5 Conclusion and Future Work

In conclusion, we succeeded in building a silicon Bragg mirror FP that scans a wide wavelength band in the submillimeter range with a high precision. We have demonstrated by measurement that Bragg mirrors perform very well both at room temperature and at 77 K and that their response is perfectly consistent with theory. Finally, we carried out measurements at room temperature of our FP at four different wavelengths, achieving resolutions greater than 80 and transmittances between 60 and 70%.

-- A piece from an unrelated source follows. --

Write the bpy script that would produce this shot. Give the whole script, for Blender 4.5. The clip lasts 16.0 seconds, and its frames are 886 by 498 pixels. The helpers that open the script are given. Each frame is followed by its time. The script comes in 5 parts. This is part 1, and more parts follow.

The next step is to optimize the assembly of the Bragg mirrors in order to reduce the deformations down to less than 1 µm of wedge. We have several ways to reduce the stress in the sheets. The first one is to avoid molecular adhesion between the sheets because it maintains and amplifies the stress and mechanical constraints in the stack. Another thing to do is to add a silicon spacer on the outer surface of each of the two silicon mirrors. These spacers will absorb the mechanical stress of the mechanical mount and transmit it in a much more spread-out manner to the silicon layer. Once these adjustments have been made, we will be able to repeat FP measurements at several wavelengths at room temperature, then at 77 K and 4 K to obtain performances close to the theoretical ones.

In the longer term, we plan to adapt this scanning Bragg mirror FP principle to much more compact scanning technologies such as MEMS, so that they can be more easily integrated into the focal plane of detectors.